Padahal, bisa jadi solusi yang kita katakan terbukti sudah dicoba namun gagal. Menasihati para pendosa dan mereka yang bimbang memang merupakan karya belas kasih rohani, namun pemberian nasihat ini pun juga mensyaratkan disposisi yang tepat bagi mereka yang kesusahan. Jika tidak, maka nasihat akan cenderung ditolak.

Empati membuka pintu bagi nasihat yang akan diberikan: kita tentu lebih mudah menerima masukan atau nasihat dari seseorang yang sungguh mengerti apa yang kita pikirkan dan rasakan.

Oleh karena itulah, perkataan Aquinas menjadi penting. Perkataannya mengajak kita untuk merenung sebelum memberikan solusi atau nasihat: benarkah solusi atau gagasan kita dapat menolong mereka? Bisakah apa yang saya katakan, nasihat saya, mengatasi kesusahan mereka? Perkataan Aquinas, bila direnungkan, menjadi pengingat bagi kita untuk bersikap rendah hati: terkadang kita perlu mengakui bahwa mungkin kita tidak bisa melakukan apa-apa bagi permasalahn mereka. 

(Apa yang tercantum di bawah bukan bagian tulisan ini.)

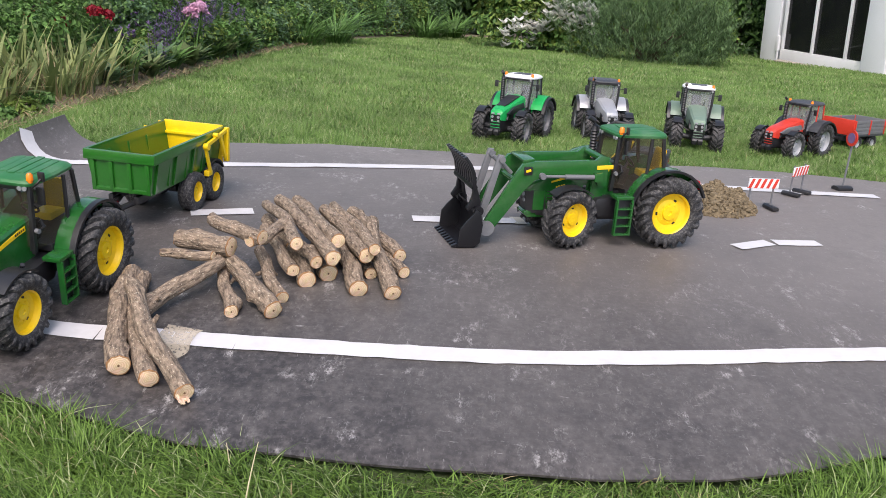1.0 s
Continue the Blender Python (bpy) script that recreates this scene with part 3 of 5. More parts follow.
    for k in range(5):
        if stripe:
            part("roof_rib", box((0.070 - 0.006 * abs(k - 2), 0.0105, 0.0016), (0.042, -0.025 + 0.0125 * k, 0.1946 - 0.00025 * abs(k - 2) ** 1.5), (0, 0, 0), 0.0007), roof, rf)
        else:
            part("roof_rib", box((0.070, 0.0060, 0.0012), (0.021, -0.026 + 0.013 * k, 0.1956), (0, 0, 0), 0.0005), roof, rf)
    if stripe:
        part("visor", box((0.004, 0.066, 0.007), (0.0905, 0, 0.1812), (0, 0, 0), 0.0012), BLACK, root, "black light bar under the roof")
        part("intake_bar", tube([(0.088, -0.034, 0.184), (0.090, -0.052, 0.1865), (0.084, -0.080, 0.186)], 0.0018, 6), BLACK, root)
    if roof is WHITE:
        part("sunroof", box((0.050, 0.050, 0.003), (0.026, 0, 0.1958), (0, 0, 0), 0.001), DARK_GREY, rf, "dark roof hatch")
    for s in (1,) if stripe else (1, -1):
        bz = 0.1885 if stripe else 0.188
        bx = 0.088 if stripe else 0.064
        by = 0.036 if stripe else 0.042
        part("beacon", tube([(bx, s * by, bz), (bx, s * by, bz + 0.003), (bx, s * by, bz + 0.0034), (bx, s * by, bz + 0.0105), (bx, s * by, bz + 0.0130)], [0.0034, 0.0034, 0.0046, 0.0042, 0.0022], 12), ORANGE, root, "orange beacon")
    # inside
    part("seat", add_prism(prism([(-0.010, 0.108), (-0.010, 0.118), (0.026, 0.120), (0.026, 0.108)], -0.015, 0.015, 0.003), [(-0.012, 0.116), (-0.018, 0.158), (-0.010, 0.159), (-0.003, 0.118)], -0.015, 0.015, 0.003), seat, root, "seat inside the cab")
    bm = bmesh.new()
    add_tube(bm, [(0.066, 0, 0.100), (0.048, 0, 0.132)], 0.003, 6)
    ring = [(0.046 + 0.006 * math.cos(a), 0.012 * math.sin(a), 0.134 + 0.009 * math.cos(a)) for a in [2 * math.pi * k / 12 for k in range(13)]]
    add_tube(bm, ring, 0.0016, 6)
    part("steering_wheel", bm, BLACK, root)
    part("dashboard", box((0.016, 0.040, 0.030), (0.064, 0, 0.112), (0, -12, 0), 0.003), BLACK, root)
    # stacks
    ex = 0.098 if stripe else 0.080
    ribs = []
    for k in range(27):
        ribs.append((ex, -0.044, 0.112 + 0.0027 * k))
    part("exhaust", tube([(ex, -0.036, 0.098)] + ribs + [(ex, -0.044, 0.188), (ex + 0.003, -0.044, 0.197), (ex + 0.014, -0.044, 0.203)],
                         [0.004] + [0.0070 if k % 2 else 0.0056 for k in range(27)] + [0.0048, 0.0048, 0.0045], 10), BLACK, root)
    part("rear_hitch", prism([(-0.075, 0.050), (-0.072, 0.058), (-0.045, 0.075), (-0.045, 0.045)], -0.012, 0.012, 0.001), BLACK, root)
    return root


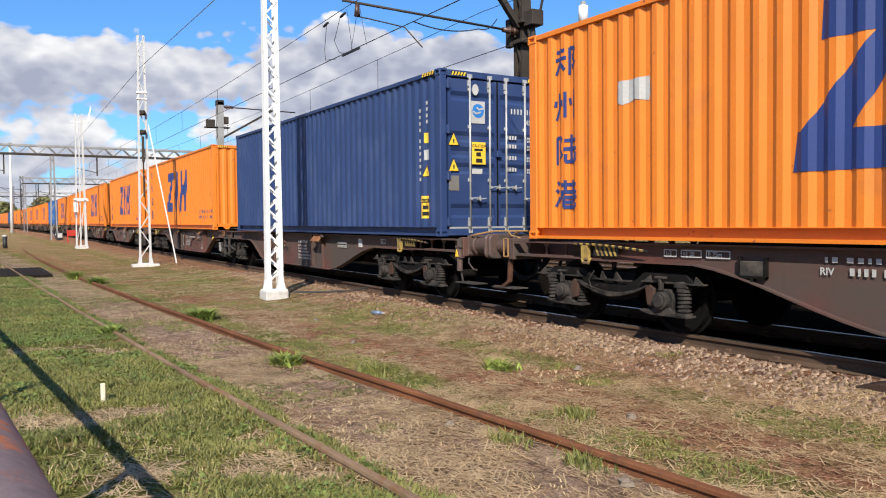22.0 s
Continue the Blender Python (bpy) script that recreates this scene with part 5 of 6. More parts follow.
def bogie(parent, x, wheels, side, parts_mat=GRIME_AND_SHADE):
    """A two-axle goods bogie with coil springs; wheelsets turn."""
    b = part("bogie", Shape().box(-0.30, 0.30, -0.95, 0.95, 0.50, 0.72).cyl((0, 0, 0.72), (0, 0, 0.86), 0.22, 16), GRIME_AND_SHADE, parent, "grimy two-axle bogie", at=pose(x, 0, 0), bevel=0.02)
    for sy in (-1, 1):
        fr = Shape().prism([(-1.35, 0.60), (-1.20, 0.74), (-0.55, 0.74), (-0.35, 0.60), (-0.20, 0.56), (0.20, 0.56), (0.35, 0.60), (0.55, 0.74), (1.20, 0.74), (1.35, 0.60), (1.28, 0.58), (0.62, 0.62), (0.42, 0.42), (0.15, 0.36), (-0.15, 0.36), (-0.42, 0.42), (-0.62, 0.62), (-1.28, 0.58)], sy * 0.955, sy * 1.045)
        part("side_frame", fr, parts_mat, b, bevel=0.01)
        arc = [(-0.64 + 0.1067 * i, 0.63 - 0.13 * (1 - ((i - 6) / 6) ** 2)) for i in range(13)]
        part("leaf_bar", Shape().prism(arc + [(p, q - 0.022 - 0.035 * (1 - abs(p) / 0.66)) for p, q in arc[::-1]], sy * 1.07 - 0.03, sy * 1.07 + 0.03), BOGIE_GREY, b, "sagging dusty grey brake bar", at=pose(0, 0, -0.045))
        if sy < 0:
            part("brake_rod", Shape().tube([(-0.30, sy * 1.09, 0.76), (-0.36, sy * 1.13, 0.64), (-0.30, sy * 1.14, 0.54), (-0.20, sy * 1.12, 0.58)], 0.009, 6), BOGIE_GREY, b, "bent rod", at=pose(0, 0, -0.045))
            part("frame_plate", Shape().box(-0.36, 0.30, sy * 1.04 - 0.04, sy * 1.04 + 0.04, 0.645, 0.66).prism([(-0.24, 0.66), (-0.12, 0.66), (-0.20, 0.76)], sy * 1.04 - 0.012, sy * 1.04 + 0.012).prism([(0.02, 0.66), (0.16, 0.66), (0.06, 0.76)], sy * 1.04 - 0.012, sy * 1.04 + 0.012), BOGIE_GREY, b, at=pose(0, 0, -0.045))
        for ax in (-0.9, 0.9):
            out = 1 if ax > 0 else -1
            box = Shape().prism([(ax - 0.135, 0.36), (ax + 0.135, 0.36), (ax + 0.15, 0.49), (ax + 0.10, 0.595), (ax - 0.10, 0.595), (ax - 0.15, 0.49)], sy * 1.03 - 0.06, sy * 1.03 + 0.06).cyl((ax, sy * 1.04, 0.46), (ax, sy * 1.17, 0.46), 0.108, 18).cyl((ax, sy * 1.17, 0.46), (ax, sy * 1.195, 0.46), 0.082, 16)
            box.prism([(ax - 0.028, 0.58), (ax + 0.028, 0.58), (ax + 0.018, 0.725), (ax - 0.018, 0.725)], sy * 1.13 - 0.03, sy * 1.13 + 0.03).box(ax - 0.075, ax + 0.075, sy * 1.13 - 0.035, sy * 1.13 + 0.035, 0.72, 0.75)
            part("axle_box", box, BOGIE_GREY, b, "dusty grey axle box with a guide bolt", bevel=0.008, at=pose(0, 0, -0.045))
            part("coil_spring", turned([(r * 0.82, 0.46 + (z - 0.455) * 0.78) for r, z in SPRING], (ax + out * 0.275, sy * 1.04)), BOGIE_GREY, b, "dusty coil spring", at=pose(0, 0, -0.045))
            if sy > 0:
                continue
            part("coil_spring", turned([(r * 0.72, 0.42 + (z - 0.455) * 0.66) for r, z in SPRING], (ax - out * 0.25, sy * 0.99)), BOGIE_GREY, b, "dusty coil spring", at=pose(0, 0, -0.045))
            part("spring_cap", Shape().prism([(ax + out * 0.17, 0.62), (ax + out * 0.38, 0.62), (ax + out * 0.36, 0.66), (ax + out * 0.27, 0.70), (ax + out * 0.17, 0.68)], sy * 1.03 - 0.08, sy * 1.03 + 0.08), BOGIE_GREY, b, bevel=0.01, at=pose(0, 0, -0.045))
            part("spring_seat", Shape().prism([(ax - 0.35, 0.335), (ax - 0.35, 0.305), (ax - 0.17, 0.275), (ax + 0.17, 0.275), (ax + 0.38, 0.275), (ax + 0.38, 0.302), (ax + 0.18, 0.31), (ax + 0.12, 0.38), (ax - 0.12, 0.38), (ax - 0.18, 0.325)], sy * 1.04 - 0.085, sy * 1.04 + 0.085), BOGIE_GREY, b, "dusty wing plate under the springs", bevel=0.006, at=pose(0, 0, -0.045))
            part("friction_block", Shape().prism([(ax - out * 0.15, 0.36), (ax - out * 0.26, 0.39), (ax - out * 0.29, 0.59), (ax - out * 0.21, 0.64), (ax - out * 0.14, 0.59)], sy * 1.06 - 0.04, sy * 1.06 + 0.04), BOGIE_RUST, b, "rust-brown damper block", bevel=0.01, at=pose(0, 0, -0.045))
            x0, x1 = sorted((ax - out * 0.34, ax + out * 0.58))
            part("frame_plate", Shape().box(x0, x1, sy * 1.05 - 0.06, sy * 1.05 + 0.06, 0.668, 0.683).prism([(ax + out * 0.44, 0.683), (ax + out * 0.57, 0.683), (ax + out * 0.46, 0.765)], sy * 1.06 - 0.01, sy * 1.06 + 0.01).prism([(ax - out * 0.22, 0.683), (ax - out * 0.33, 0.683), (ax - out * 0.23, 0.75)], sy * 1.06 - 0.01, sy * 1.06 + 0.01), BOGIE_GREY, b, at=pose(0, 0, -0.045))
            if sy < 0:
                part("brake_block", Shape().box(ax - 0.56, ax - 0.48, -0.83, 0.83, 0.34, 0.58).bar((ax - 0.52, -0.80, 0.58), (ax - 0.42, -0.80, 0.80), 0.04), GRIME_AND_SHADE, b, bevel=0.01)
    for ax in (-0.9, 0.9):
        wheels.append(part("wheelset", WHEELSET, None, b, "steel wheelset with worn treads", at=pose(ax, 0, 0.42)))
    return b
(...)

Terkadang, mungkin kita hanya perlu berkata: aku tidak tahu harus berkata apa terhadap masalahmu, aku pun merasa sedih karena tidak sungguh bisa merasakan apa yang kamu rasakan, merasa tidak berdaya karena tidak dapat membantumu, namun aku berterima kasih karena kamu mau menceritakan kesusahanmu padaku.

Kerendahan hati yang benar dapat mengarahkan kita untuk memiliki pemahaman diri yang benar, yang membantu kita menyadari kelebihan dan kekurangan kita, dan dengan demikian, kita pun dapat mengetahui apa yang dapat kita lakukan untuk meringankan orang yang kesusahan. Dengan pemahaman diri yang benar, kita pun dapat melihat, dari semua karya belas kasih jasmani dan rohani, mana yang paling mungkin untuk kita lakukan.

Penutup
Tulisan ini tentu tidaklah sempurna dan komprehensif. Ada hal-hal yang bisa kita bahas, misalnya mengenai kejahatan, apa arti kesusahan (distress) yang sering disebut dalam tulisan tersebut, karya belas kasih jasmani dan rohani, dst. 

Namun saya berharap tulisan ini—yang dikerjakan dengan bantuan Thomas Aquinas— dapat menjadi sebuah ajakan untuk merenung tentang pentingnya empati dalam berbelas kasih kepada sesama.